Des hôpitaux mieux structurés et des urgences à desengorger
Une fois formés, ces futurs médecins exerceront dans des structures revues et corrigées.
Avec son projet de loi, le gouvernement souhaite en effet répartir les activités entre trois types d'hôpitaux, en révisant ce qu'on appelle la carte hospitalière.
Entre 500 et 600 petits hôpitaux (sur les quelque 1 000 que compte le pays) sont amenés à devenir des hôpitaux de proximité. Leur activité : de la médecine générale, de la gériatrie ou des suivis de soin essentiellement. Le gouvernement veut en labelliser 500 à 600 à l'horizon 2022.
A ces structures, viendront s'ajouter des hôpitaux chargés des soins spécialisés comme la chirurgie ou les services de maternité, lorsqu'une troisième catégorie concernera des soins ultra-spécialisés dans des plateaux techniques de pointe.
Des hôpitaux qui seront également complétés par environ 1 000 communautés professionnelles territoriales de santé (CPTS). Elles devraient aussi aider à désengorger les urgences en permettant aux patients de trouver un médecin en urgence de 8h à 20h.
Mais cette nouvelle organisation entraînera la fermeture de certaines activités et de services par endroits. Ce qui inquiète beaucoup les soignants qui ne savent pas où et quand auront lieu ces fermetures et dans quelles conditions.
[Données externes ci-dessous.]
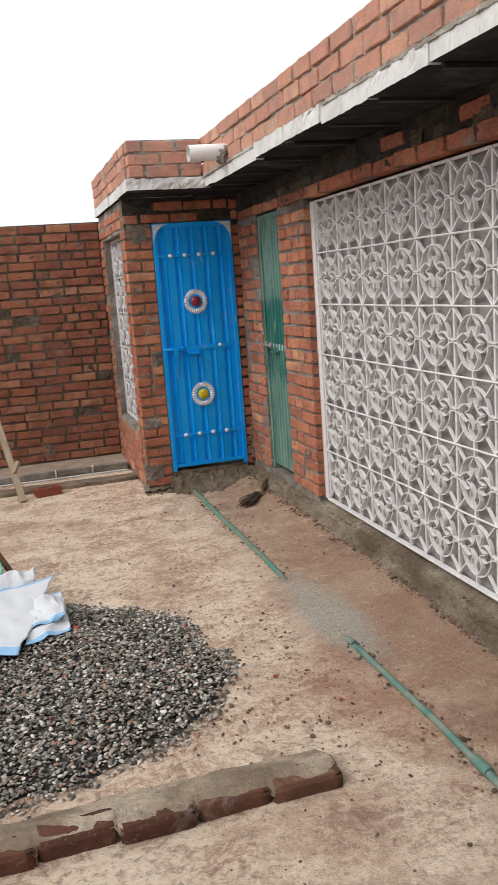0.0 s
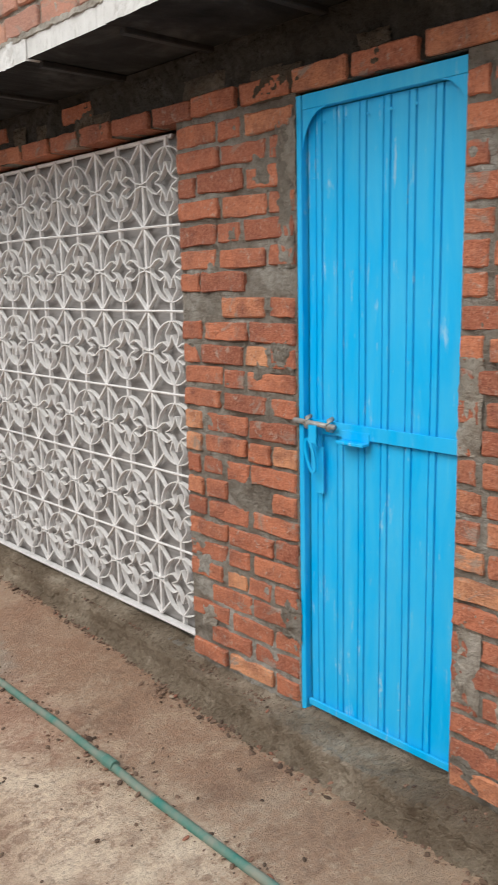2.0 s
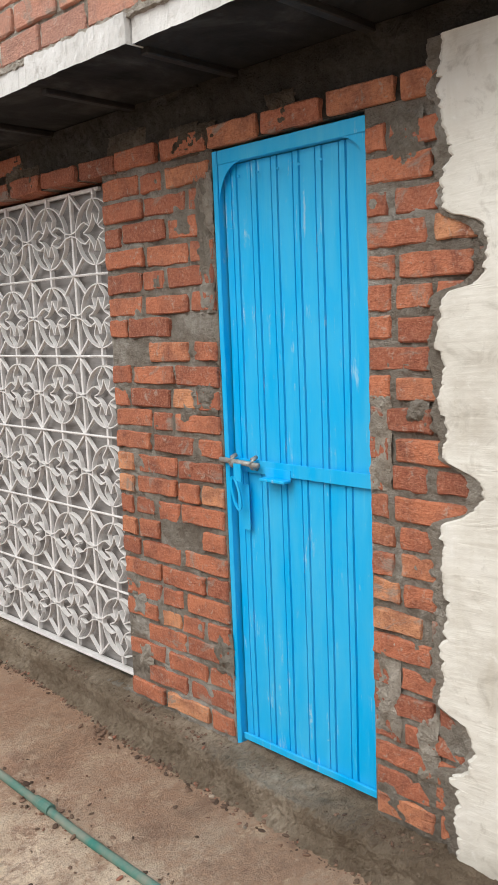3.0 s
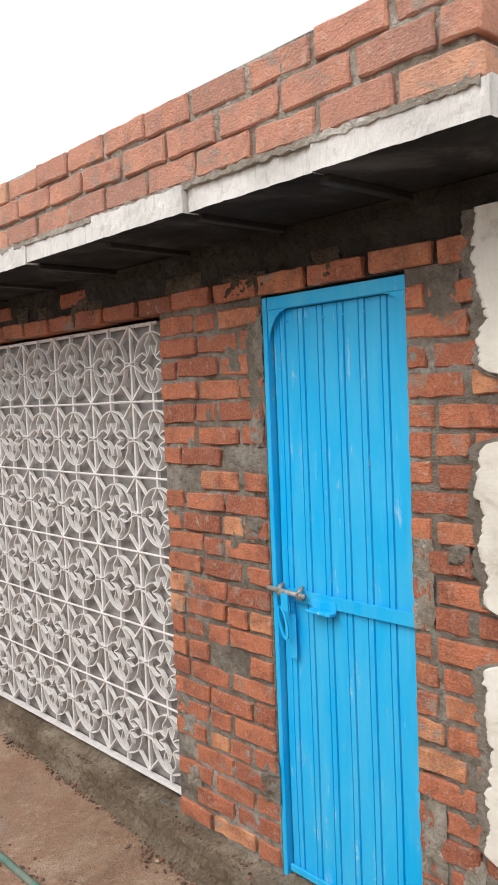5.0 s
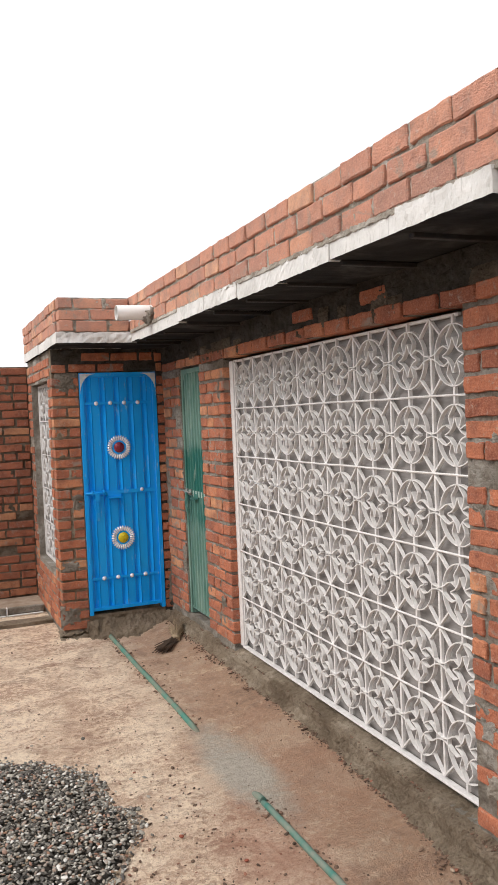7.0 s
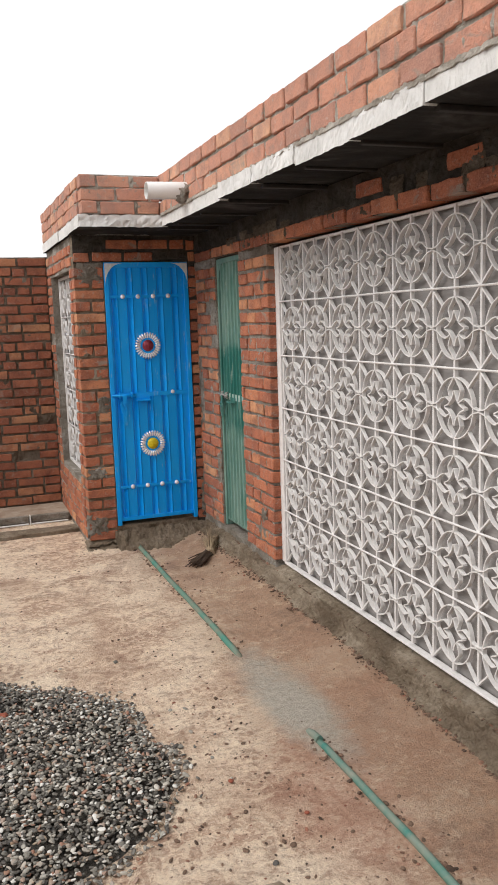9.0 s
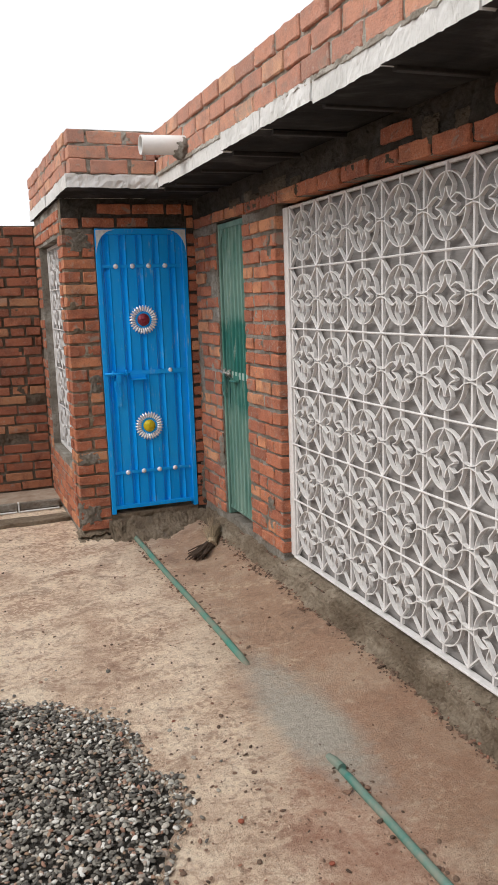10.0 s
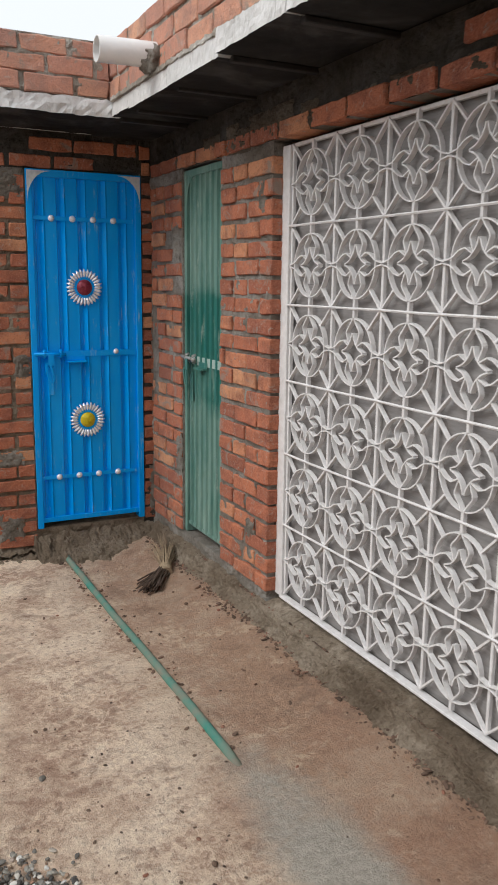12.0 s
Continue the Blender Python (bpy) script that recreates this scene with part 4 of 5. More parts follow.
def build_door_a():
    x0, x1, z0, z1 = DOOR_A
    h = (x1 - x0) / 2
    d = thing("door_2", (x0 + x1) / 2, RY + 0.012, 0, -90, "deep blue ribbed steel door with two metal flower rosettes", "door", kind="structure")
    part("leaf", corrugated(-h + 0.03, h - 0.03, z0 + 0.01, z1 - 0.035, 5, profile=((0.14, 0.0), (0.20, 0.018), (0.34, 0.019), (0.46, 0.002), (0.52, -0.007), (0.60, -0.001))), BLUE_A, d)
    part("frame", bbox(-0.018, 0.05, h - 0.032, h, z0 - 0.03, z1, 0.002), BLUE_A, d)
    part("frame", bbox(-0.018, 0.05, -h, -h + 0.032, z0 - 0.03, z1, 0.002), BLUE_A, d)
    part("frame", bbox(-0.016, 0.05, -h + 0.032, h - 0.032, z1 - 0.038, z1, 0.002), BLUE_A, d)
    part("frame", bbox(-0.010, 0.01, -h + 0.032, h - 0.032, z0, z0 + 0.028, 0.002), BLUE_A, d)
    part("gusset", gusset(-h + 0.006, z1 - 0.008, 1, 0.125, x=-0.022), PRIMER, d, "unpainted corner plate")
    part("gusset", gusset(h - 0.006, z1 - 0.008, -1, 0.125, x=-0.022), PRIMER, d, "unpainted corner plate")
    for z, w in ((1.835, 0.022), (1.118, 0.032), (0.430, 0.022)):
        strap(d, -h + 0.034, h - 0.034, z, w, BLUE_A, -0.009)
    for z in (1.835, 0.430):
        for k in range(4):
            part("stud", dome(0.0175, 0.015, -0.009, -h + 0.129 + 0.113 * k, z, 4, 12), ALU, d, "bright domed stud", smooth=True)
    part("stud", dome(0.0155, 0.012, -0.009, h - 0.155, 1.125, 4, 12), ALU, d, "bright domed stud", smooth=True)
    latch_parts(d, -h + 0.03, 1.120, 1, BLUE_A, BLUE_A)
    flower(d, -0.014, 1.476, RED_DOME)
    flower(d, -0.014, 0.745, YELLOW_DOME)
    d.matrix_basis = Matrix.Translation(((x0 + x1) / 2, RY + 0.012, 0)) @ Matrix(((0, 1, 0, 0), (1, 0, 0, 0), (0, 0, 1, 0), (0, 0, 0, 1)))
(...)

Cela sera précisé par ordonnances, dans un délai de 18 mois après la publication de la loi.
Un métier d’assistant médical imaginé pour libérer du temps
Le gouvernement entend créer 4 000 postes d’assistants médicaux d’ici à 2022.
Ce nouveau métier, qui nécessitera une formation d’un an, contre trois pour les infirmiers, consistera à exécuter des tâches «simples», comme peser les patients ou prendre la tension.
Mais si l’Etat s’est engagé à prendre en charge une partie du salaire, ce volet fait toujours l’objet d’âpres négociations avec l’assurance maladie et les syndicats de médecins.
Le premier d’entre eux, MG France, souhaite notamment que les assistants médicaux soient accesibles à «tous les généralistes y compris ceux qui exercent seuls».
LES MÉDECINS DIPLÔMÉS AILLEURS QU’EN EUROPE MIEUX INTÉGRÉS
Le projet de loi doit en outre introduire plusieurs mesures pour les médecins, pharmaciens, dentistes ou sages-femmes diplômés hors de l’Union européenne qui exercent en France.
Aujourd’hui au nombre de 4 000, ils sont souvent faiblement rémunérés et sans perspectives d’évolution alors qu’ils sont indispensables au bon fonctionnement des services.
Selon les premiers éléments, les effectifs déjà en place pourraient être pérennisés en faisant valoir leur expérience devant des commissions.
Surtout, le nombre de postes ouverts via la «liste A», un concours accessible aux médecins du monde entier, devrait être augmenté en étant calculé au plus proche des besoins.